Now, now. You think the fun’s going to be over, don’t you? You won’t be able to give your coach five million dollars a year and each of your assistant coaches 2.5 million dollars a year; and there’s also that thing, in the proposed tax bill, about no more humongous tax deduction on that humongous donation you give a university for the right to purchase humongously overpriced season tickets.
[I]n 1988, Congress added subsection 170(l) to the IRS code that specifically allowed for an 80 percent deduction on donations to “institutions of higher education” that granted “the right to purchase tickets for seating at an athletic event.”
“Every time I think about it, I want to throw up,” [says tax law expert John D. Colombo]. “The effect of this exemption in the tax code is that my money, as a taxpayer, is going to help some guy be able to sit on the 50-yard line.”

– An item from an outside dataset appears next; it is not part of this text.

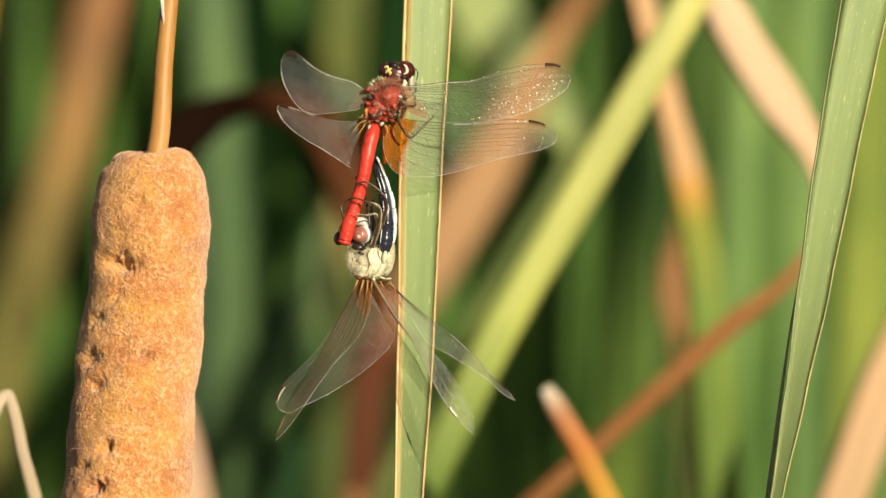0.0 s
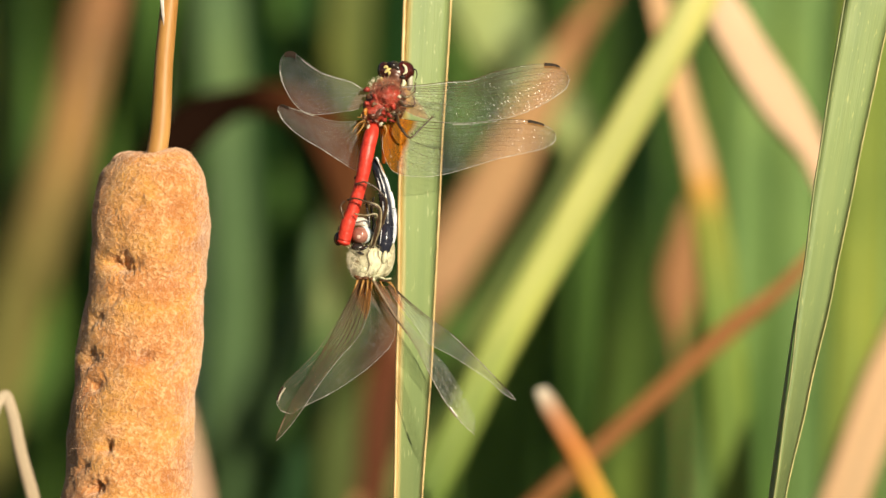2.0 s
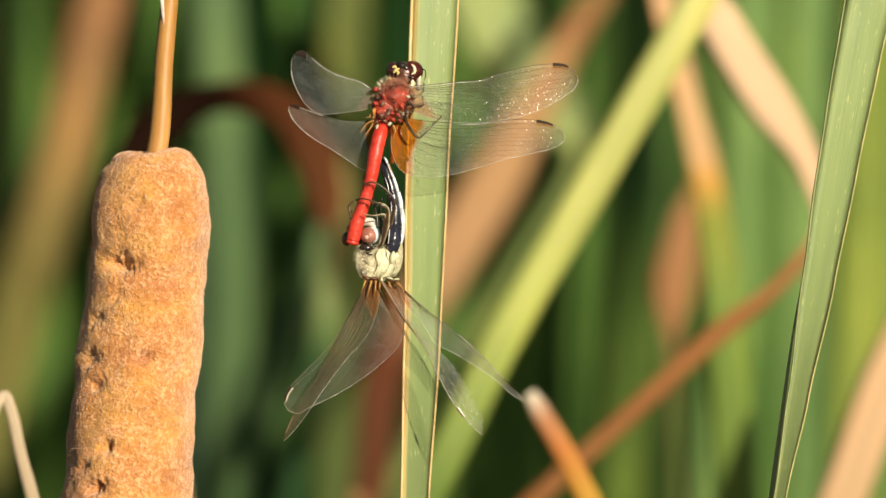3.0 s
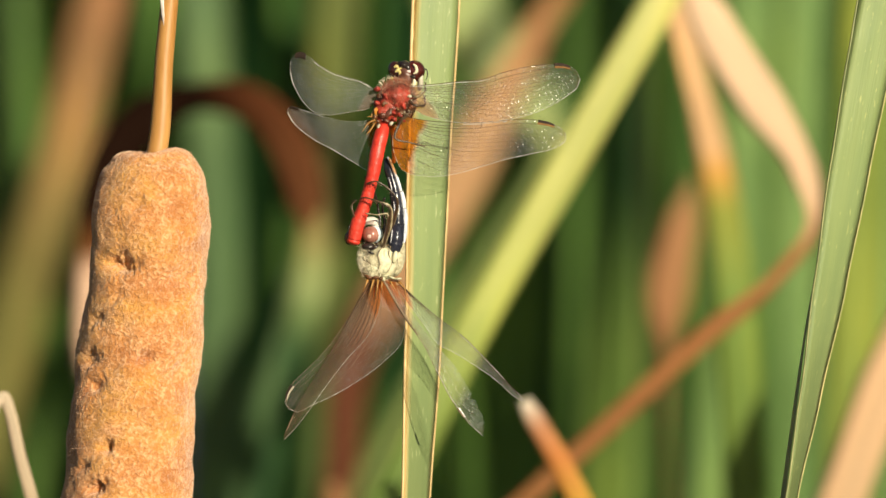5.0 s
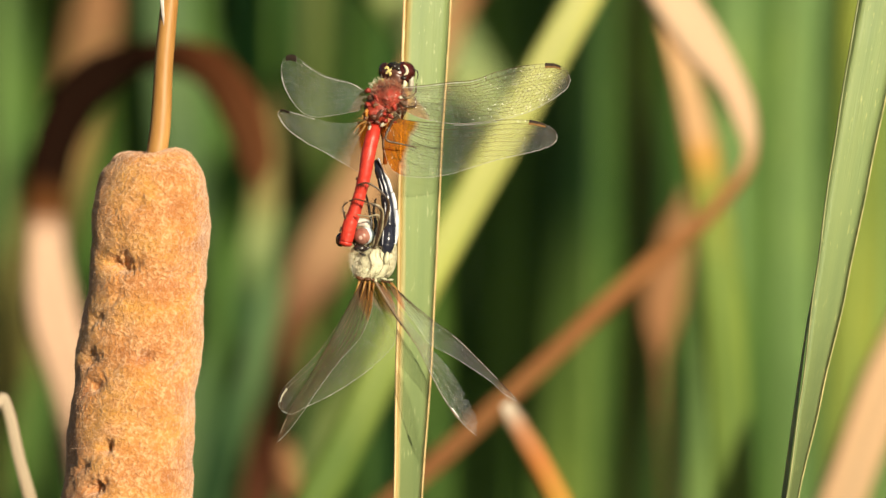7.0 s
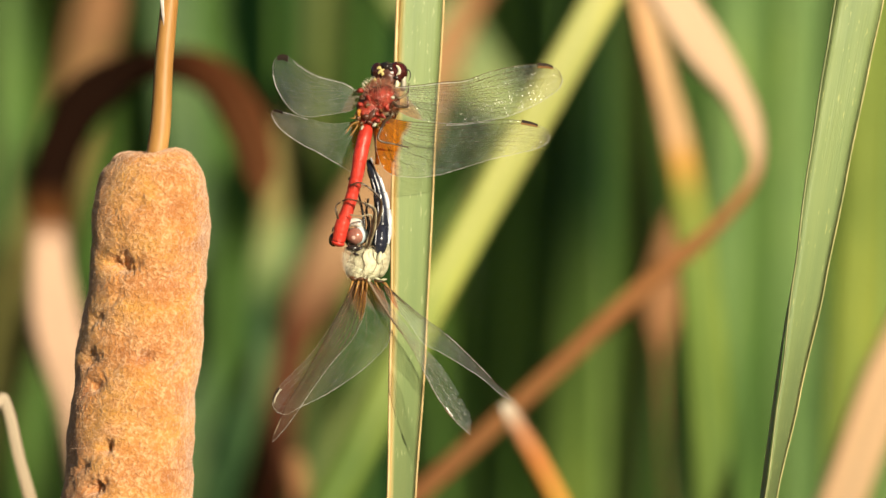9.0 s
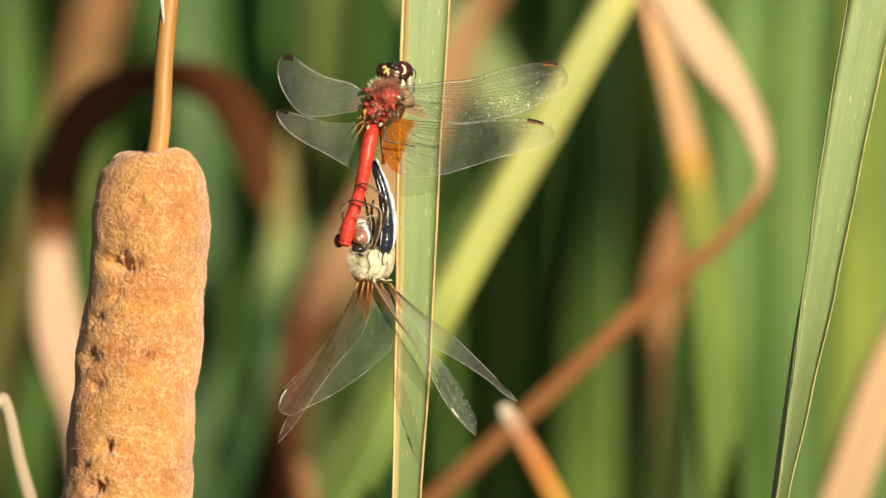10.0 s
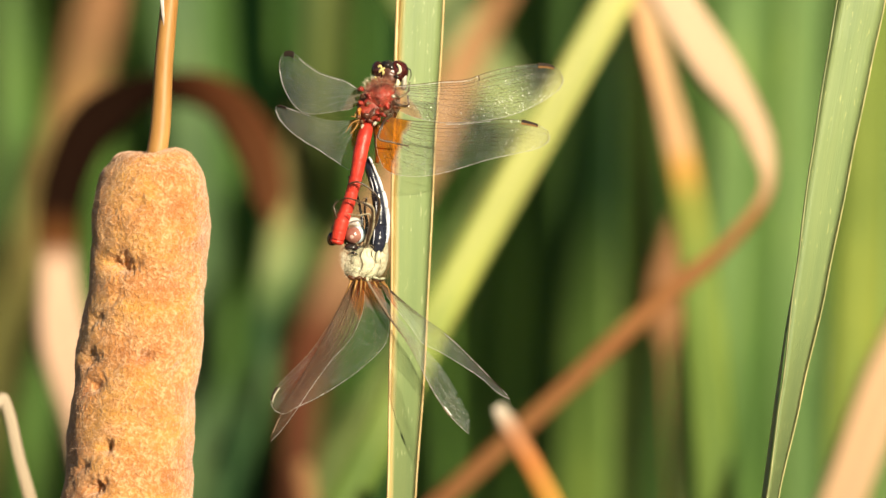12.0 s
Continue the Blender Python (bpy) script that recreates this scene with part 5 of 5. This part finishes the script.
    sway(TAN, [(0, 12.44, -1.18), (0.5, 19.55, -7.11), (1, 18.36, -7.11), (1.5, 13.03, -2.37), (2, 12.44, -1.78), (2.5, 13.27, -2.37), (3, 10.66, -2.96), (3.2, 10.43, -3.55), (4.8, 9.24, -3.55), (5, 8.89, -3.55), (5.5, 2.96, -0.00), (6, -2.84, 2.37), (6.5, -2.96, 4.74), (6.7, -3.32, 4.74), (8.3, -4.98, 3.79), (8.5, -4.98, 3.55), (9, -2.61, 2.96), (9.5, 0.00, -0.00), (10, -1.07, 1.18), (10.5, -3.91, 3.32), (11, -4.38, 3.32), (11.5, 0.12, 0.59), (12, -0.36, -0.00)])
    sway(TURNING, [(0, -2.17, -7.25), (0.5, 15.10, -2.42), (1, 4.83, -7.01), (1.5, 7.97, -6.28), (2, 0.60, -6.64), (2.5, 0.60, -6.04), (3, 1.21, -5.44), (3.2, 1.45, -5.32), (4.8, 3.26, -3.87), (5, 3.38, -3.62), (5.5, 3.62, -1.21), (6, -2.54, -1.81), (6.5, 1.21, -0.00), (6.7, 0.97, -0.00), (8.3, -1.45, -0.00), (8.5, -1.81, -0.00), (9, -3.87, -1.21), (9.5, 0.00, -0.00), (10, -2.17, -1.21), (10.5, -3.62, -0.00), (11, -0.60, -1.21), (11.5, -6.89, -1.45), (12, -3.62, -2.42)])
    sway(ARCH, [(0, 21.35, -9.15), (0.5, 28.06, -11.59), (0.7, 28.67, -12.20), (1, 26.23, -10.98), (1.2, 25.01, -9.76), (1.5, 22.57, -8.54), (2, 21.35, -8.54), (2.5, 19.27, -7.93), (3, 15.86, -7.93), (3.2, 15.25, -8.05), (4.8, 12.20, -8.05), (5, 11.59, -7.93), (5.5, 6.71, -7.93), (6, 2.44, -1.83), (6.5, 1.83, -0.00), (6.7, 1.59, 0.37), (8.3, 0.61, 1.22), (8.5, 0.61, 1.22), (9, 1.83, -1.22), (9.5, 4.27, -5.49), (10, 2.44, -3.66), (10.5, 0.00, -0.00), (11, 0.00, -0.00), (11.5, 3.05, -4.27), (12, 3.66, -6.10)])
    sway(STICK, [(0, 0.00, -0.00), (0.5, -0.58, -1.39), (1, -1.39, -1.16), (1.5, -2.20, -0.35), (2, -1.27, -0.00), (2.5, -3.01, -0.46), (3, -3.36, -0.46), (5, -4.51, -1.85), (5.5, -5.90, -1.74), (6, -8.22, -1.85), (6.5, -8.22, -1.74), (8.5, -9.26, -2.08), (9, -8.57, -1.74), (9.5, -8.33, -2.20), (10, -8.91, -2.08), (10.5, -8.91, -1.85), (11, -9.61, -2.20), (11.5, -9.61, -2.08), (12, -9.95, -2.08)])
    sway(PALE, [(0, 0.00, -0.00), (3, -0.43, -0.21), (5, -0.64, -0.32), (6.5, -0.85, -0.64), (8.5, -0.85, -0.64), (12, -0.85, -0.64)])
    sway(PATCH, [(0, 2.51, 2.51), (0.5, 7.53, -1.25), (1, 5.02, -0.00), (1.5, 3.76, 2.51), (2, 2.51, 2.51), (2.5, 1.88, 2.51), (3, 1.25, 2.51), (5, 0.00, 1.25), (6.5, -1.25, -1.25), (8.5, -1.25, -0.00), (9.5, -1.00, -0.00), (10.5, -1.88, -0.00), (12, 0.00, -0.00)])


motions()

These tax experts have jumpy stomachs. Most of us instinctively understand the educational and charitable urgency of tax-exempt bonds to subsidize new football stadiums (the new tax bill’s gunning for that one too), tax-free multimillion dollar compensation for coaches, and 80 percent deductions for 50-yard line sitting…
I mean, sure, everyone knows that “These [university athletic] programs are not consistent with underlying theories of exemption, and in fact are perfect examples of why commercial revenues of charities should be subject to taxation.” But boys will be boys, and boys write rolling around in the dirt concussing your head legislation; and no one is more surprised than ol’ UD that a bunch of Republican boys are actually sounding semi-serious about doing away with the fun…

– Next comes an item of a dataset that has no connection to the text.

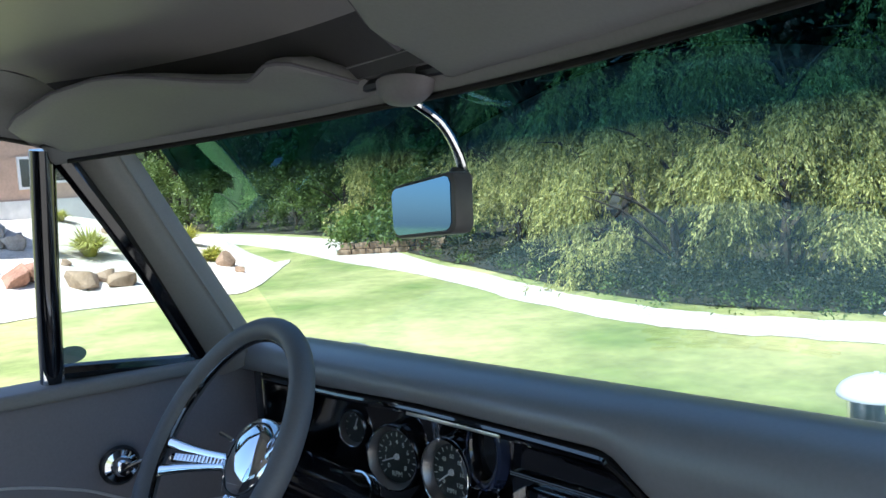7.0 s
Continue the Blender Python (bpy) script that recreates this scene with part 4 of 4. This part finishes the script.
def leaf_mat(name, c1, c2):
    m = bpy.data.materials.new(name)
    m.use_nodes = True
    nt = m.node_tree
    b = nt.nodes["Principled BSDF"]
    g, ramp = nt.nodes.new("ShaderNodeNewGeometry"), nt.nodes.new("ShaderNodeValToRGB")
    ramp.color_ramp.elements[0].color, ramp.color_ramp.elements[1].color = (*c1, 1), (*c2, 1)
    nt.links.new(g.outputs["Random Per Island"], ramp.inputs[0])
    nt.links.new(ramp.outputs[0], b.inputs["Base Color"])
    b.inputs["Roughness"].default_value = 0.55
    tr, mix = nt.nodes.new("ShaderNodeBsdfTranslucent"), nt.nodes.new("ShaderNodeMixShader")
    mix.inputs[0].default_value = 0.3
    nt.links.new(ramp.outputs[0], tr.inputs[0])
    nt.links.new(b.outputs[0], mix.inputs[1])
    nt.links.new(tr.outputs[0], mix.inputs[2])
    nt.links.new(mix.outputs[0], nt.nodes["Material Output"].inputs[0])
    return m


WILLOW = leaf_mat("willow_leaf", (0.10, 0.14, 0.03), (0.62, 0.58, 0.2))
# leaves of back trees and undergrowth, shade put into the colour
SHADELEAF = leaf_mat("shade_leaf", (0.006, 0.014, 0.006), (0.03, 0.042, 0.014))
GREENLEAF = leaf_mat("green_leaf", (0.06, 0.11, 0.02), (0.16, 0.22, 0.05))
LILY = leaf_mat("lily_leaf", (0.26, 0.29, 0.035), (0.6, 0.57, 0.13))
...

But seriously – as opposed to semi-seriously – if you think any of these proposals will go anywhere, you also thought the University of North Carolina would be punished for twenty years of fake courses.
November 4th, 2017 at 8:21AM
“tax-exempt organizations would be subject to a 20% tax on compensation in excess of $1 million that’s paid to any of their five most highly compensated employees”

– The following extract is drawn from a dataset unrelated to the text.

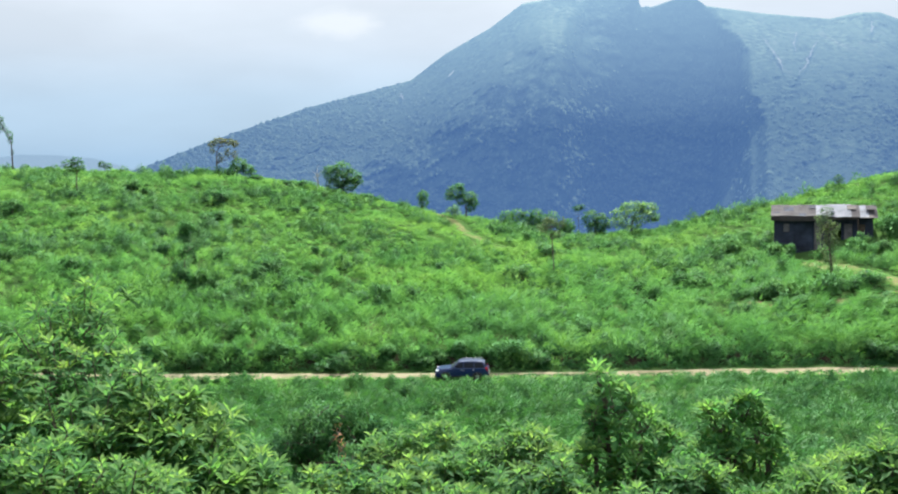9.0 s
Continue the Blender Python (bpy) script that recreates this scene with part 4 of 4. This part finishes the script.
def lance_bush(x, y, blobs, tips, label, seed, leaf=0.175, young_share=0.62, material=None, name="bush", fill=280):
    """A bush of forked stems ending in whorls of long leaves. blobs: clumps (dx, dy, height, radius) over its foot."""
    rng = np.random.default_rng(seed)
    z0 = float(surface(x, y))
    ob = thing(name, x, y, z0)
    wood, bases, ways, ups, sizes = [], [], [], [], []
    share = np.array([b[3] ** 2 for b in blobs])
    for (dx, dy, h, r), k in zip(blobs, np.maximum(7, 1.05 * tips * share / share.sum()).astype(int)):
        foot = Vector((dx * 0.25, dy * 0.25, -0.2))
        fork = Vector((dx * 0.8, dy * 0.8, max(h - r * 1.3, h * 0.35)))
        wood.append(tube([foot, foot.lerp(fork, 0.5) + Vector((rng.uniform(-0.1, 0.1), rng.uniform(-0.1, 0.1), 0)), fork], (0.05, 0.038, 0.028), 6))
        for _ in range(k):
            d = Vector(rng.normal(size=3)).normalized()
            d.z = abs(d.z) * 0.85 - 0.05 if rng.uniform() < 0.72 else d.z * 0.8
            tip = Vector((dx, dy, h)) + d * r * (rng.uniform(0.55, 1.15) if rng.uniform() < 0.8 else rng.uniform(1.1, 1.5))
            start = fork.lerp(Vector((dx, dy, h)), rng.uniform(0, 0.8))
            bend = start.lerp(tip, 0.6) + Vector((0, 0, -0.08))
            if rng.uniform() < 0.5:
                wood.append(tube([start, bend, tip], (0.014, 0.010, 0.006), 4))
            axis = (tip - bend).normalized() * 0.5 + Vector((0, 0, 0.9))
            axis = np.array(axis.normalized())
            n = int(rng.integers(10, 15))
            a = np.arange(n) * 2.4 + rng.uniform(0, 6)
            s = np.array(Vector(axis).orthogonal().normalized())
            u = np.cross(axis, s)
            ring = np.cos(a)[:, None] * s + np.sin(a)[:, None] * u
            rise = np.linspace(-0.2, 1.35, n)
            ways.append(unit(ring + axis * rise[:, None] + rng.normal(size=(n, 3)) * 0.07))
            ups.append(np.repeat(axis[None], n, 0))
            bases.append(np.array(tip) + axis * (np.linspace(-0.35, 0.05, n) * leaf)[:, None] + ring * 0.015)
            sizes.append(leaf * rng.uniform(0.75, 1.2) * np.linspace(1.12, 0.72, n))
    whorls = len(bases)
    # older leaves fill the clumps
    for dx, dy, h, r in blobs:
        n = int(fill * r ** 1.6)
        d = unit(rng.normal(size=(n, 3)))
        bases.append(np.array((dx, dy, h - 0.1 * r)) + d * (r * rng.uniform(0.2, 1.0, n) ** 0.6)[:, None])
        ways.append(unit((d * 0.7 + rng.normal(size=(n, 3)) * 0.5) * (1, 1, 0.45)))
        ups.append(unit(rng.normal(size=(n, 3)) * 0.3 + (0, 0, 1)))
        sizes.append(leaf * rng.uniform(0.7, 1.15, n))
    base, way, up, size = (np.concatenate(q) for q in (bases, ways, ups, sizes))
    raw_mesh("stem", *join(wood), M_BARK, ob)
    # young leaves are paler; more of each whorl takes their colour to look sunlit
    young = np.concatenate([np.arange(len(q)) > len(q) * 0.3 for q in bases]) & np.repeat((rng.uniform(size=len(bases)) < young_share) & (np.arange(len(bases)) < whorls), [len(q) for q in bases])
    for who, name_, mat in ((~young, "foliage", material or M_NEARLEAF), (young, "young_leaves", M_YOUNGLEAF)):
        v, f, fold = lance_leaves(base[who], way[who], up[who], size[who], size[who] * rng.uniform(0.28, 0.38, who.sum()), rng)
        raw_mesh(name_, v, f, mat, ob, True, fold)
    return tagged(ob, label, "bush")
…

Not very draconian; if the ‘non-profit’ pays $2 million to each of 5 employees, they will be taxed 20% of $5 million, ie $1 million, which is less than the salary expense would be for hiring one more of the employees in that category.
A more appropriate approach, IMO, would be that the organization loses its nonprofit status *altogether* if any employee is paid more than $X, where the number is annually adjusted for inflation.
For too many organizations today, the term ‘nonprofit’ means only that there are no pesky shareholders with whom the money must be shared, allowing it to be reserved for the key employees for whose benefit the whole thing is actually being run.
November 4th, 2017 at 8:47AM
David: That makes all kinds of sense. But I figure it would have as much chance of becoming law as any of the proposals I mentioned in the post.
November 4th, 2017 at 10:43AM
https://www.nytimes.com/2017/11/04/us/college-endowments-tax.html
November 4th, 2017 at 1:49PM
Thanks, dmf. Quoted from it in my latest post. UD
November 4th, 2017 at 2:44PM
“For too many organizations today, the term ‘nonprofit’ means only that there are no pesky shareholders with whom the money must be shared, allowing it to be reserved for the key employees for whose benefit the whole thing is actually being run.”
David Foster, that’s exactly what I’ve been told by knowledgeable people. Empire-building for the benefit of the great people.